Datasets of the feature selection challenge
===========================================

This directory contains the data used in the NIPS 2003 feature selection challenge.
Each subdirectory corresponds to one of the datasets and contain the following files:

dataname.param         		-- data statistics and info, help read the files
dataname_feat.info     		-- feature information (was not available to participants)
dataname_feat.labels   		-- feature labels (were not available to participants)
dataname_train.data    		-- training data 
dataname_train.labels  		-- training labels
dataname_valid.data    		-- validation data	
dataname_valid.labels		-- validation labels (were not available until dec 1st 2003)
dataname_test.data     		-- test data 
dataname_test.scrambled_labels -- the test labels are scrambled 

All tasks are 2 class classification problems, with no missing values. For details, see Dataset.pdf.

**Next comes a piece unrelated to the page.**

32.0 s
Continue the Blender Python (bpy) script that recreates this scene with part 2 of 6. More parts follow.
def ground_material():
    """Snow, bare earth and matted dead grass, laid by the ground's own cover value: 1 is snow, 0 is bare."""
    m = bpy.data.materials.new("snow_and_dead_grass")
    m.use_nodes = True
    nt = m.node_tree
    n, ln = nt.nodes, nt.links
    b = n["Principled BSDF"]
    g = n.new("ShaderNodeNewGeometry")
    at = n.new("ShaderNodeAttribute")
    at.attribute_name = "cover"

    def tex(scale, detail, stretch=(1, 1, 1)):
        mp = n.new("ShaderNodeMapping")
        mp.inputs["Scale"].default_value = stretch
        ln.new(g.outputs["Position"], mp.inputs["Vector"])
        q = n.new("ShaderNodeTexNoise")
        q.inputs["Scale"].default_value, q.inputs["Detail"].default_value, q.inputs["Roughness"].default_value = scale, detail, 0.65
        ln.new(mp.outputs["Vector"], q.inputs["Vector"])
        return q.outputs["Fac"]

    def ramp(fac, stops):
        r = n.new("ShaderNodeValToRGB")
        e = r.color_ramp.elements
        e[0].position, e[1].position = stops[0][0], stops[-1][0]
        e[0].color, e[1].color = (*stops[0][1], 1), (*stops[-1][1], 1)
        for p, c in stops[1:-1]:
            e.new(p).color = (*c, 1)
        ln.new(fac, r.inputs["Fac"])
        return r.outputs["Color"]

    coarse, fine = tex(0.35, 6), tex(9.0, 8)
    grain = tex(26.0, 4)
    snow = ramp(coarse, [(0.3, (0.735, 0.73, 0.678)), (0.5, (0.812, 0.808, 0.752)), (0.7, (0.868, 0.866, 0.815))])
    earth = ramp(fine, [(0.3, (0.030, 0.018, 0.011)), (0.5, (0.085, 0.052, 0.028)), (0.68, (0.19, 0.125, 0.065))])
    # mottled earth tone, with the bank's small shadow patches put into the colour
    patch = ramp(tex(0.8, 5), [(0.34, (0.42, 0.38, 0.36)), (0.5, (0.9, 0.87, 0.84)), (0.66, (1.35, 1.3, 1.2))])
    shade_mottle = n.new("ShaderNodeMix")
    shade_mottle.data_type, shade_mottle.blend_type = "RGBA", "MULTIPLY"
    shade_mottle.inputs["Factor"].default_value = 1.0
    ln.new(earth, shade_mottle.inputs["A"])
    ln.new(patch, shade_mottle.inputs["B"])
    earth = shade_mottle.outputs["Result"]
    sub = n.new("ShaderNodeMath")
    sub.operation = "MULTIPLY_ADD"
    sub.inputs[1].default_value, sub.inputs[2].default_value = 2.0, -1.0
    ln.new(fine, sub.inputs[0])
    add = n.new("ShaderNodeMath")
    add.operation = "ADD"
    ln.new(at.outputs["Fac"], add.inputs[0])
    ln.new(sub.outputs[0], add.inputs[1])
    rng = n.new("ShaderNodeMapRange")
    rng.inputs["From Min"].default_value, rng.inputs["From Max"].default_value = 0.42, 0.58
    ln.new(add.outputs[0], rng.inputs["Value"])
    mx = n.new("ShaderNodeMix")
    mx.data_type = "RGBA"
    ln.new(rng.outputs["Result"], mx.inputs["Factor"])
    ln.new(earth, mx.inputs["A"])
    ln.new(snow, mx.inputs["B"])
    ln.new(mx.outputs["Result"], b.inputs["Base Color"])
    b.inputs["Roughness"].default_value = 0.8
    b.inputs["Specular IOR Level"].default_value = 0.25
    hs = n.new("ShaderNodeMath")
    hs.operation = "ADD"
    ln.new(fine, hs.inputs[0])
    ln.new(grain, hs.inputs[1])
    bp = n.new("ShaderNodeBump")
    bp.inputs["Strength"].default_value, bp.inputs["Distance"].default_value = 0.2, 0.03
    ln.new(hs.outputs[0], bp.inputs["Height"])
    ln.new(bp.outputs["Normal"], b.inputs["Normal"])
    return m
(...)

We may make the test labels available upon request to teachers who want to use this benchmark for education purpose. Contact isabelle@clopinet.com. To descramble the features use the matlab function descramble('dataname_test.scrambled_labels', 'key'), where key will be given to you upon request.
Note: once you get the test lset labels, you must regenerate the Matlab data files otherwise they will not include the test labels.

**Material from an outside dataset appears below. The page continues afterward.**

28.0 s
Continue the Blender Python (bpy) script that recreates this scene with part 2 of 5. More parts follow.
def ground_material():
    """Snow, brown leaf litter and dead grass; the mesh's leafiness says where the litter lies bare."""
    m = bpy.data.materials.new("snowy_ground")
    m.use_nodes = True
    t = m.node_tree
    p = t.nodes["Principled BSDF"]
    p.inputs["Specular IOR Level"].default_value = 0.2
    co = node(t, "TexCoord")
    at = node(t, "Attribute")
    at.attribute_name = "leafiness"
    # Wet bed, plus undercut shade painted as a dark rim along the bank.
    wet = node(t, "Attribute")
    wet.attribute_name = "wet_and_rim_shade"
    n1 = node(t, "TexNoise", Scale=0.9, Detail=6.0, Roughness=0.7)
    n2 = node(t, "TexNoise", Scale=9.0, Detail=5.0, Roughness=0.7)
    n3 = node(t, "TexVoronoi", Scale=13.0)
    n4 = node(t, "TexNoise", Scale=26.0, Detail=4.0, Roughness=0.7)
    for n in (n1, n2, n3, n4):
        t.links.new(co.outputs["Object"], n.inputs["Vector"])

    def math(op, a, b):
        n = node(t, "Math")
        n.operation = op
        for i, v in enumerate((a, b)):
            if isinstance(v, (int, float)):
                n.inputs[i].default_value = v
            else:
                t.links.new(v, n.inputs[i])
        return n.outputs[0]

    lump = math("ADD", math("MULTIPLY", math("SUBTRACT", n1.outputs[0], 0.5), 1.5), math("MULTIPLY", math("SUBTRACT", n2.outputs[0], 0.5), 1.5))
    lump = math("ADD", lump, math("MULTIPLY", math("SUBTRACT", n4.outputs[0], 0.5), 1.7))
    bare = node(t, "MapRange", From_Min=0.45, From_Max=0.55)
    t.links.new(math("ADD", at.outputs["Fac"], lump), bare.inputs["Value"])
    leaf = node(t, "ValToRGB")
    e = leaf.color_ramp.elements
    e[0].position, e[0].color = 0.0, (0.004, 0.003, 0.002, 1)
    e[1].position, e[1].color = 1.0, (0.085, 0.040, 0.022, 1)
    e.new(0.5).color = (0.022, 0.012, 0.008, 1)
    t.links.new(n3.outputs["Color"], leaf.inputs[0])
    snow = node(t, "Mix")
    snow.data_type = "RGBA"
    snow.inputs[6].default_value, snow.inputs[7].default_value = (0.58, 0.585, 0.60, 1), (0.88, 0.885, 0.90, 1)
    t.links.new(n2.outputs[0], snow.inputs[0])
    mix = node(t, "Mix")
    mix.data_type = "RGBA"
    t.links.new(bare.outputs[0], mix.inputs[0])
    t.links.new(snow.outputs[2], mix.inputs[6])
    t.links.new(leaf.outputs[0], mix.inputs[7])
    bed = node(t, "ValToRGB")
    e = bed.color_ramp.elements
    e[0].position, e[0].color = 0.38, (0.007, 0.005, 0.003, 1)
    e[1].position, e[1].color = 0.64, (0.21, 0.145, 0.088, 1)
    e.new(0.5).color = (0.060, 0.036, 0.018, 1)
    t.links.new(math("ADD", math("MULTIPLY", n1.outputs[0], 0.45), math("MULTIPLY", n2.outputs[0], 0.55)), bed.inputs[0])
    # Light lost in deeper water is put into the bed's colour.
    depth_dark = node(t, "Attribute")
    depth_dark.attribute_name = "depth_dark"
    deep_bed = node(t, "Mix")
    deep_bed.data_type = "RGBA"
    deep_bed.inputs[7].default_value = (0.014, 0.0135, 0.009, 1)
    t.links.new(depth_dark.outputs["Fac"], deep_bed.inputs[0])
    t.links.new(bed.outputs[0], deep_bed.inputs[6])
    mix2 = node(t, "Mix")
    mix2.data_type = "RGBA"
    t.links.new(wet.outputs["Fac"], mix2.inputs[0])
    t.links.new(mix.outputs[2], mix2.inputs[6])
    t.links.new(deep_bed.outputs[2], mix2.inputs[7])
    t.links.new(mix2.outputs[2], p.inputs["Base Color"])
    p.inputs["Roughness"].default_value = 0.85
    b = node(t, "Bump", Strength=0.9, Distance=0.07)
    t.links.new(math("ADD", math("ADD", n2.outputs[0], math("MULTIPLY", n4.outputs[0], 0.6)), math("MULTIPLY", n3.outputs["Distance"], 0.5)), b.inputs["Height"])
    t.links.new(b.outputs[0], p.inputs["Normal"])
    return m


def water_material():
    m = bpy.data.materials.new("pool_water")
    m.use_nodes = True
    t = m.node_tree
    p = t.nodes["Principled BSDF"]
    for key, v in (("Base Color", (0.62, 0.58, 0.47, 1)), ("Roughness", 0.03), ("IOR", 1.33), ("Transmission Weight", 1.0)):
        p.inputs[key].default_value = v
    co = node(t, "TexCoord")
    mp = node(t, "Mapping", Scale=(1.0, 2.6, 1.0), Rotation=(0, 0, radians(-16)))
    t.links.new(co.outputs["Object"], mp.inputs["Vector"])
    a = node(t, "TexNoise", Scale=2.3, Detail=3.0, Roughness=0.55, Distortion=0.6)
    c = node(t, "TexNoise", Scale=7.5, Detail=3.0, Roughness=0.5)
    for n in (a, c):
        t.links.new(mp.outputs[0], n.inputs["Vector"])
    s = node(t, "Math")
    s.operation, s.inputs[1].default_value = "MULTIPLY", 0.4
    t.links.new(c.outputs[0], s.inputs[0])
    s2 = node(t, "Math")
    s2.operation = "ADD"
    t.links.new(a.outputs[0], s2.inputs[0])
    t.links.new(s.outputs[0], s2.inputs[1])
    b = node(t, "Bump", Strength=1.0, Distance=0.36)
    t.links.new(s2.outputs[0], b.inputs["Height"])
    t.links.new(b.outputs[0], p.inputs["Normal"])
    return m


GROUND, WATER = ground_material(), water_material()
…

We are releasing information on the features, which was not avaiable to participants:
-xxx_feat.info files: a feature identifier.
<- arcene -> feat or probe, followed by original index number (before shuffling) followed by m/z value. The index number runs through features and probes because some probes are actual features that were randomized in column. This allows reconstituting the original spectrum.
<- dexter -> feat or probe, followed by original index number (separate numbering for features and probes), followed by the word coded for for the features.
<- dorothea -> feat or probe, followed by original index number. The index number runs through features and probes because probes are actual features randomized in column.
<- gisette -> feat or probe, followed by pair or pixel, pixels are original pixels, pairs are products of pixels; last come one or two numbers identifying the pixels; the first features are all pixels so it is possible to reconstitute the original 28x28 image, the lines of which have been concatenated.
<- madelon -> feat or probe, followed by an order number (a single ordering for probes and features), followed for the features by "useful", "redundant", or "repeated".

- xxx_feat.labels: +-1 labels, one per line, one for each feature, indicating whether the feature is a real feature (+1) or a probe (-1).